Start of DATA BLOCK

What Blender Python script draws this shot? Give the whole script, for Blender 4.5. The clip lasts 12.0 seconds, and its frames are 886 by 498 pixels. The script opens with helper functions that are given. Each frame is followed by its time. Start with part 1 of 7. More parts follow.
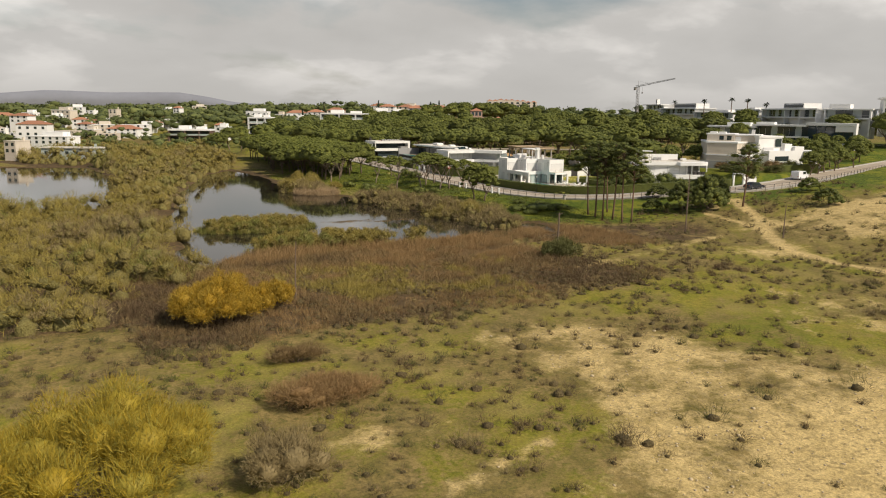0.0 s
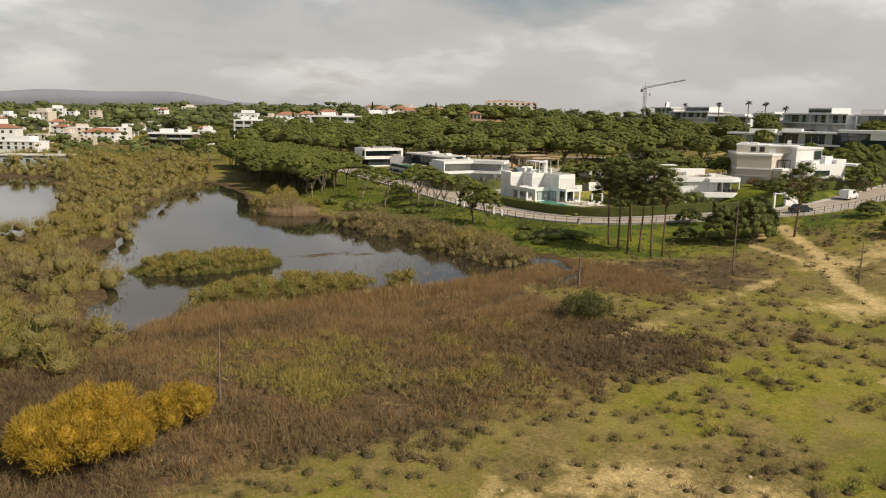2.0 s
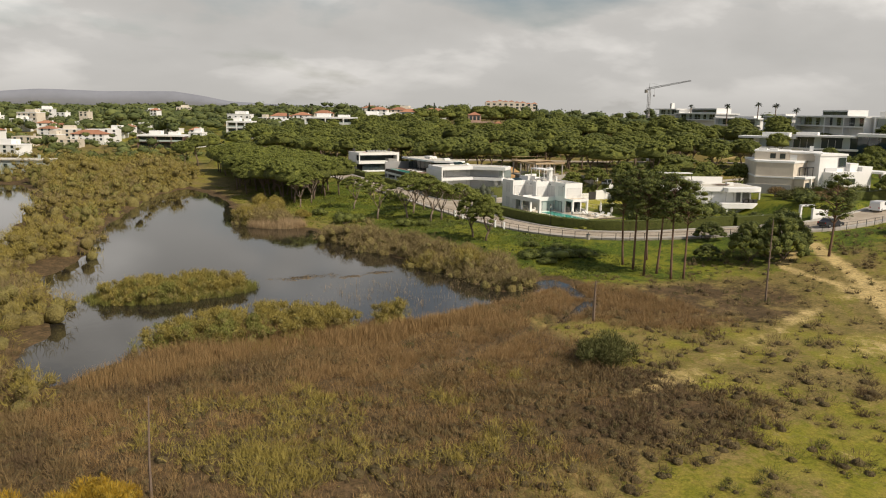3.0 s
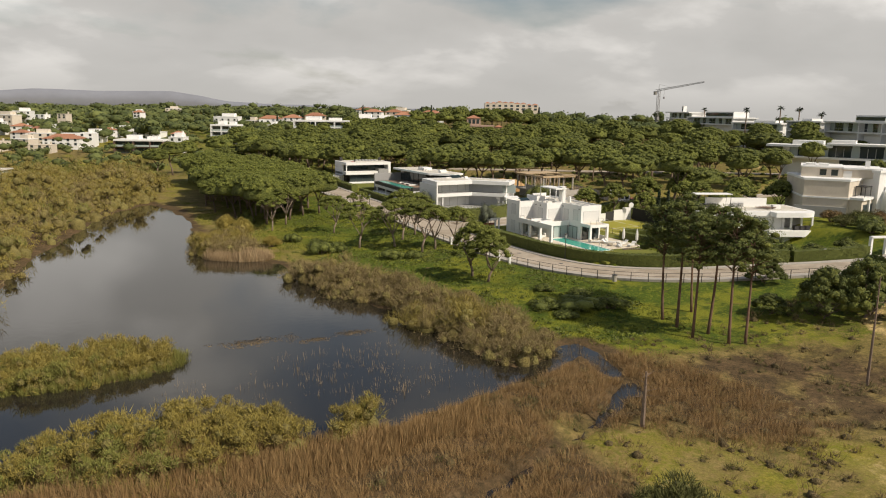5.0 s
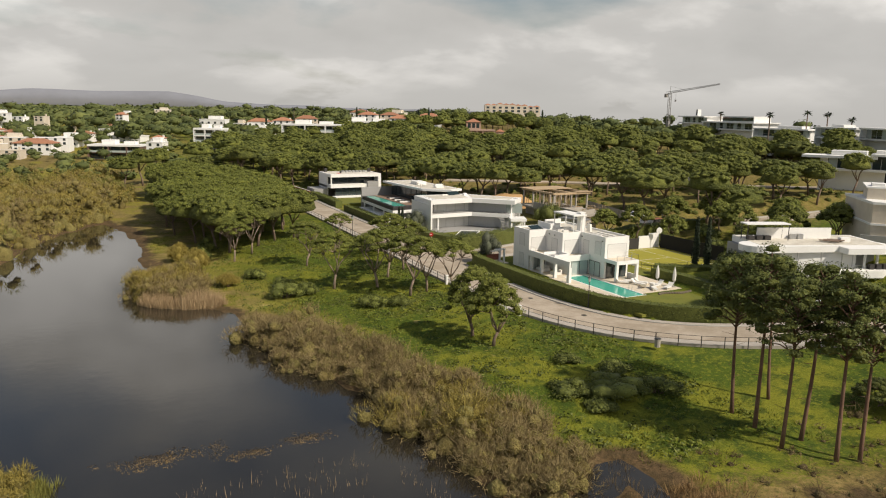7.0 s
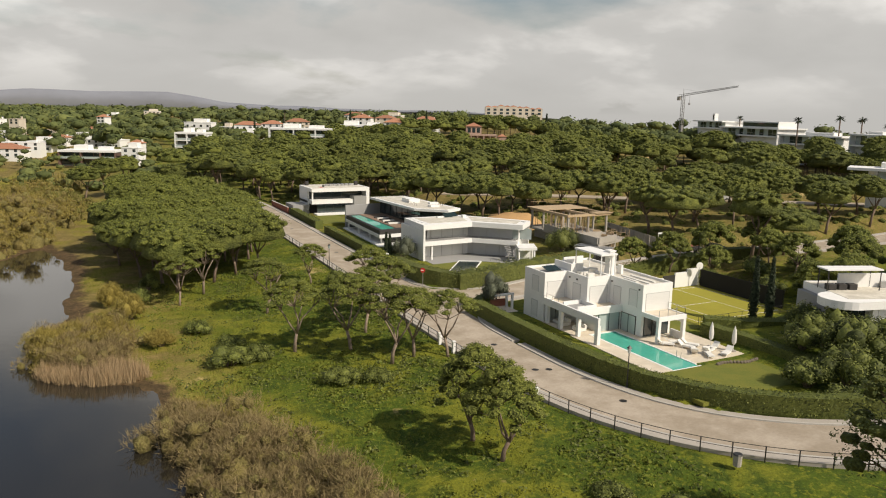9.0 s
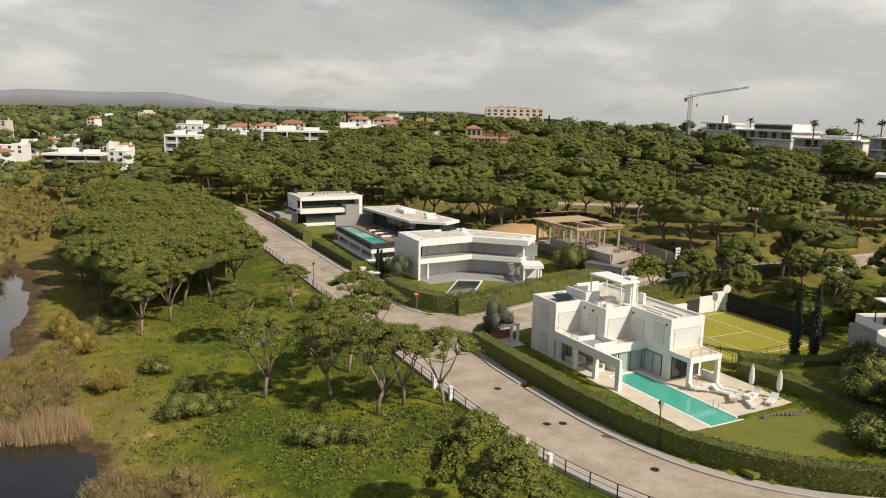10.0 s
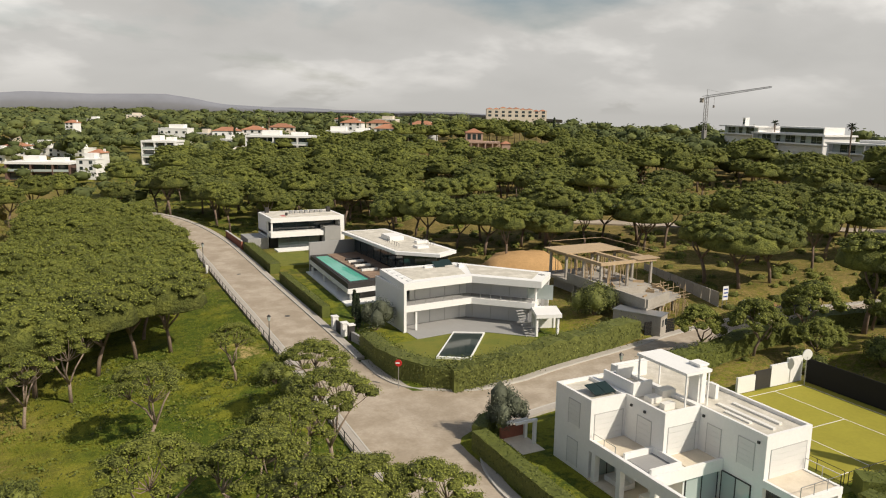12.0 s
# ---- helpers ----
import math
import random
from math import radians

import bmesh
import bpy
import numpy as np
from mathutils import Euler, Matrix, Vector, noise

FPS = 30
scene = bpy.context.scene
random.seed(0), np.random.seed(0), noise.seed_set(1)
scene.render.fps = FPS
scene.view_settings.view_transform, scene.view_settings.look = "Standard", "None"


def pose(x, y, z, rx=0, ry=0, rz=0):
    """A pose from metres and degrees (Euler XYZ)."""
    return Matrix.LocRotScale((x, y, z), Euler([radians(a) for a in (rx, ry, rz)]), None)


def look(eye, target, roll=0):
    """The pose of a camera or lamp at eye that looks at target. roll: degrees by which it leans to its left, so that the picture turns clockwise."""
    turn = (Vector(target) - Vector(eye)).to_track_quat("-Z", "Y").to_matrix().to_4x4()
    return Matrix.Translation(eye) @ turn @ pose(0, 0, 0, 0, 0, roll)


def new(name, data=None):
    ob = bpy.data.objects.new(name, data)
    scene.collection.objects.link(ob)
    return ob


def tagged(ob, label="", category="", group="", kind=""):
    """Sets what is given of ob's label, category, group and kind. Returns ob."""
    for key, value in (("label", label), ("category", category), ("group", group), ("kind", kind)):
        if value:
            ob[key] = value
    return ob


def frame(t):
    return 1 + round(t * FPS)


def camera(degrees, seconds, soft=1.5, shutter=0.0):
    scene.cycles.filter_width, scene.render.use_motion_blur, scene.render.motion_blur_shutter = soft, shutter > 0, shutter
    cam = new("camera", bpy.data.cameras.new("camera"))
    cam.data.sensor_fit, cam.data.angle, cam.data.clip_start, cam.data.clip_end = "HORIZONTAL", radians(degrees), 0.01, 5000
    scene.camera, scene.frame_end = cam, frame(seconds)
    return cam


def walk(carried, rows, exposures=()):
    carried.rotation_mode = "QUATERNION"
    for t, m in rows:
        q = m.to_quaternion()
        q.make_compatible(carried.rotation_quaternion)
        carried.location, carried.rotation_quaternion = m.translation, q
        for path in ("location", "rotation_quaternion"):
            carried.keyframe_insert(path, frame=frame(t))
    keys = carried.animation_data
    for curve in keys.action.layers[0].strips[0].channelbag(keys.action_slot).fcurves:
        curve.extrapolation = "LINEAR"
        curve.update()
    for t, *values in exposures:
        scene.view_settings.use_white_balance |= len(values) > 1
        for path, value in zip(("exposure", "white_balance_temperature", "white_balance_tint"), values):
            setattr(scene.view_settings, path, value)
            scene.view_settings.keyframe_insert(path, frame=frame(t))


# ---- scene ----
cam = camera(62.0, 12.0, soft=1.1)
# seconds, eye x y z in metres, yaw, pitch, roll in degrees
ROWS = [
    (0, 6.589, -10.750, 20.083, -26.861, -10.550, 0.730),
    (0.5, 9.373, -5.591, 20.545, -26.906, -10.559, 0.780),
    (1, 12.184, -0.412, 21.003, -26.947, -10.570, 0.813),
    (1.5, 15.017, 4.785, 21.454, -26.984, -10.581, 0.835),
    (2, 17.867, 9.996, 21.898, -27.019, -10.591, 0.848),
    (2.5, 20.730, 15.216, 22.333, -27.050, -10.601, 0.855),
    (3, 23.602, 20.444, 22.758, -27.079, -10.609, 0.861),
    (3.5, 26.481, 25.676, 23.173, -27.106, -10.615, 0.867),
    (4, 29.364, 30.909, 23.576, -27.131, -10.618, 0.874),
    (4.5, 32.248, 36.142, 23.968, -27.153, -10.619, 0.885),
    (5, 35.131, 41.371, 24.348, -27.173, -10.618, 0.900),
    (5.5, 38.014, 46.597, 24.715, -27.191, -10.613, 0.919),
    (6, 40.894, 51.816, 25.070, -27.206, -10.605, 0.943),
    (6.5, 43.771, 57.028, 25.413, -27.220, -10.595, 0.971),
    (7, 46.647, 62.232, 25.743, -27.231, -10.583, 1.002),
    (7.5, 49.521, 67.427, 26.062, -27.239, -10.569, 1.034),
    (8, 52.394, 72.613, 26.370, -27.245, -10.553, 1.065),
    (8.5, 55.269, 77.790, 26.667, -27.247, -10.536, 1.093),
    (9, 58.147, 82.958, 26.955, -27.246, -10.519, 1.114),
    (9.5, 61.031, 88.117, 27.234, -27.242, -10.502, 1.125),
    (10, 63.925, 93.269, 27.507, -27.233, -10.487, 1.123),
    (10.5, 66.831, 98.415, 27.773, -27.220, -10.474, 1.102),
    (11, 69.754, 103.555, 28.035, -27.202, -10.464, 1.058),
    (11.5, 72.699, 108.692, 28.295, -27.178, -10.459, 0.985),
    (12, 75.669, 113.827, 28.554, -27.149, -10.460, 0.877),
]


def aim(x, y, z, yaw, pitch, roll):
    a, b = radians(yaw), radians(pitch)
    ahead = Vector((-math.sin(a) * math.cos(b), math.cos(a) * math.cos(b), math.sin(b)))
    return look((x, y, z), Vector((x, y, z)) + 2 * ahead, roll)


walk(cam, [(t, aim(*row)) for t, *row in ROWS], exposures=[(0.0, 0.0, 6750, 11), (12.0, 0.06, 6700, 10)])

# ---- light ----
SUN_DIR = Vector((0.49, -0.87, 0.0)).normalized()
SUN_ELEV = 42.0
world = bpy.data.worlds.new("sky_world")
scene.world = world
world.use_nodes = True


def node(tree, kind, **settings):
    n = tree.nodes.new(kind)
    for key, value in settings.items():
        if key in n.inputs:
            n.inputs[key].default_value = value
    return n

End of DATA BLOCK

= EXERCISE DETAILS =
Each line from the line with "pose from metres" to the line with "what is given" is to be echoed exactly; both boundary lines are included, and nothing else is to be output.

= RESPONSE =
    """A pose from metres and degrees (Euler XYZ)."""
    return Matrix.LocRotScale((x, y, z), Euler([radians(a) for a in (rx, ry, rz)]), None)


def look(eye, target, roll=0):
    """The pose of a camera or lamp at eye that looks at target. roll: degrees by which it leans to its left, so that the picture turns clockwise."""
    turn = (Vector(target) - Vector(eye)).to_track_quat("-Z", "Y").to_matrix().to_4x4()
    return Matrix.Translation(eye) @ turn @ pose(0, 0, 0, 0, 0, roll)


def new(name, data=None):
    ob = bpy.data.objects.new(name, data)
    scene.collection.objects.link(ob)
    return ob


def tagged(ob, label="", category="", group="", kind=""):
    """Sets what is given of ob's label, category, group and kind. Returns ob."""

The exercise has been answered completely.